• **WRITTEN INSTRUCTION**
All the data should come back exactly as it was given.

#####

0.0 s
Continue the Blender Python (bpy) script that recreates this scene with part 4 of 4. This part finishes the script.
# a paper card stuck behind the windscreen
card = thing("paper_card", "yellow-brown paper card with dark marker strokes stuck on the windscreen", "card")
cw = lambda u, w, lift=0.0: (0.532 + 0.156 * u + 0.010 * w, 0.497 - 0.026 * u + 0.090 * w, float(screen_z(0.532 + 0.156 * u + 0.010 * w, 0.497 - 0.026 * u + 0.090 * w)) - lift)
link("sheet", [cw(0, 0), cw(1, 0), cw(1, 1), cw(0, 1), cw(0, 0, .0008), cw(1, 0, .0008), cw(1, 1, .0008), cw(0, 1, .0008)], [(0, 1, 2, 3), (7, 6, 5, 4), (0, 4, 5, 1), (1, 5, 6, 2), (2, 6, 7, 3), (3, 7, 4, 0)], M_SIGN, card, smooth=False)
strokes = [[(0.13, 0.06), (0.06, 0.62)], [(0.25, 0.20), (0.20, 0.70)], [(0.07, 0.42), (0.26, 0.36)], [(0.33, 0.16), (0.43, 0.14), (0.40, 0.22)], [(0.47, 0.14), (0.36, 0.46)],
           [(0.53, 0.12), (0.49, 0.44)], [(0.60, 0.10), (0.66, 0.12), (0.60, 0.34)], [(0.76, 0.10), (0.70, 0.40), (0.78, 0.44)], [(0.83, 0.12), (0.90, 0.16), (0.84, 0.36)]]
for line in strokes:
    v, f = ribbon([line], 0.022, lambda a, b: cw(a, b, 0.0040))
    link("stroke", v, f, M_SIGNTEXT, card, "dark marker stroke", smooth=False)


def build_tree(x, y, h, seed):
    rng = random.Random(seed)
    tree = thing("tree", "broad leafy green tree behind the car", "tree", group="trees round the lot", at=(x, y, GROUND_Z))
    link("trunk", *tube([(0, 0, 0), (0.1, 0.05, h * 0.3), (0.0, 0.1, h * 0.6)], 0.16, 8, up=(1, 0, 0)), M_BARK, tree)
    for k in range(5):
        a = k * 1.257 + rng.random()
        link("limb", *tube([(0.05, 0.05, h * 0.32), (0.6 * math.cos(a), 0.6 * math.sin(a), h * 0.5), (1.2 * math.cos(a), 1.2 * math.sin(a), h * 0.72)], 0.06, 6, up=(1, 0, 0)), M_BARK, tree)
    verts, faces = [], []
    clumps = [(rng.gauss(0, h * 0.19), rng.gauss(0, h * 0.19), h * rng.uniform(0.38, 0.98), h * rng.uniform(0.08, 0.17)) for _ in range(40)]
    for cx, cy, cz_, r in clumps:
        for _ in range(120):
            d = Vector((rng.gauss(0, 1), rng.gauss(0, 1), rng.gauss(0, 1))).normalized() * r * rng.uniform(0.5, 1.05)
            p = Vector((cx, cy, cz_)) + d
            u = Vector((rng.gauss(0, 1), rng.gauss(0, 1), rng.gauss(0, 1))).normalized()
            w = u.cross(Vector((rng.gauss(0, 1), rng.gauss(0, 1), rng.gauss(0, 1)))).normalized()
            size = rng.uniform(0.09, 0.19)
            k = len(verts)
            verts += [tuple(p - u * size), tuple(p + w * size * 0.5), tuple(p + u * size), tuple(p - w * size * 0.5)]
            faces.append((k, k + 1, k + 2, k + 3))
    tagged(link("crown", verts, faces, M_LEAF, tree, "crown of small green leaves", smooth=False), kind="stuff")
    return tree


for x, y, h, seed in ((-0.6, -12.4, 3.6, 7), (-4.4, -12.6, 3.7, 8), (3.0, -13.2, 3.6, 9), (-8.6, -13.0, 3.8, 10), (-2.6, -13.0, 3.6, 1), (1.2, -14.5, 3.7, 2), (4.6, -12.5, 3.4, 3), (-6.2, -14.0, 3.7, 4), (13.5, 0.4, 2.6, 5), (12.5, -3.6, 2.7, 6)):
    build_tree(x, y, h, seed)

#####

• **COMPLETE OUTPUT**
0.0 s
Continue the Blender Python (bpy) script that recreates this scene with part 4 of 4. This part finishes the script.
# a paper card stuck behind the windscreen
card = thing("paper_card", "yellow-brown paper card with dark marker strokes stuck on the windscreen", "card")
cw = lambda u, w, lift=0.0: (0.532 + 0.156 * u + 0.010 * w, 0.497 - 0.026 * u + 0.090 * w, float(screen_z(0.532 + 0.156 * u + 0.010 * w, 0.497 - 0.026 * u + 0.090 * w)) - lift)
link("sheet", [cw(0, 0), cw(1, 0), cw(1, 1), cw(0, 1), cw(0, 0, .0008), cw(1, 0, .0008), cw(1, 1, .0008), cw(0, 1, .0008)], [(0, 1, 2, 3), (7, 6, 5, 4), (0, 4, 5, 1), (1, 5, 6, 2), (2, 6, 7, 3), (3, 7, 4, 0)], M_SIGN, card, smooth=False)
strokes = [[(0.13, 0.06), (0.06, 0.62)], [(0.25, 0.20), (0.20, 0.70)], [(0.07, 0.42), (0.26, 0.36)], [(0.33, 0.16), (0.43, 0.14), (0.40, 0.22)], [(0.47, 0.14), (0.36, 0.46)],
           [(0.53, 0.12), (0.49, 0.44)], [(0.60, 0.10), (0.66, 0.12), (0.60, 0.34)], [(0.76, 0.10), (0.70, 0.40), (0.78, 0.44)], [(0.83, 0.12), (0.90, 0.16), (0.84, 0.36)]]
for line in strokes:
    v, f = ribbon([line], 0.022, lambda a, b: cw(a, b, 0.0040))
    link("stroke", v, f, M_SIGNTEXT, card, "dark marker stroke", smooth=False)


def build_tree(x, y, h, seed):
    rng = random.Random(seed)
    tree = thing("tree", "broad leafy green tree behind the car", "tree", group="trees round the lot", at=(x, y, GROUND_Z))
    link("trunk", *tube([(0, 0, 0), (0.1, 0.05, h * 0.3), (0.0, 0.1, h * 0.6)], 0.16, 8, up=(1, 0, 0)), M_BARK, tree)
    for k in range(5):
        a = k * 1.257 + rng.random()
        link("limb", *tube([(0.05, 0.05, h * 0.32), (0.6 * math.cos(a), 0.6 * math.sin(a), h * 0.5), (1.2 * math.cos(a), 1.2 * math.sin(a), h * 0.72)], 0.06, 6, up=(1, 0, 0)), M_BARK, tree)
    verts, faces = [], []
    clumps = [(rng.gauss(0, h * 0.19), rng.gauss(0, h * 0.19), h * rng.uniform(0.38, 0.98), h * rng.uniform(0.08, 0.17)) for _ in range(40)]
    for cx, cy, cz_, r in clumps:
        for _ in range(120):
            d = Vector((rng.gauss(0, 1), rng.gauss(0, 1), rng.gauss(0, 1))).normalized() * r * rng.uniform(0.5, 1.05)
            p = Vector((cx, cy, cz_)) + d
            u = Vector((rng.gauss(0, 1), rng.gauss(0, 1), rng.gauss(0, 1))).normalized()
            w = u.cross(Vector((rng.gauss(0, 1), rng.gauss(0, 1), rng.gauss(0, 1)))).normalized()
            size = rng.uniform(0.09, 0.19)
            k = len(verts)
            verts += [tuple(p - u * size), tuple(p + w * size * 0.5), tuple(p + u * size), tuple(p - w * size * 0.5)]
            faces.append((k, k + 1, k + 2, k + 3))
    tagged(link("crown", verts, faces, M_LEAF, tree, "crown of small green leaves", smooth=False), kind="stuff")
    return tree


for x, y, h, seed in ((-0.6, -12.4, 3.6, 7), (-4.4, -12.6, 3.7, 8), (3.0, -13.2, 3.6, 9), (-8.6, -13.0, 3.8, 10), (-2.6, -13.0, 3.6, 1), (1.2, -14.5, 3.7, 2), (4.6, -12.5, 3.4, 3), (-6.2, -14.0, 3.7, 4), (13.5, 0.4, 2.6, 5), (12.5, -3.6, 2.7, 6)):
    build_tree(x, y, h, seed)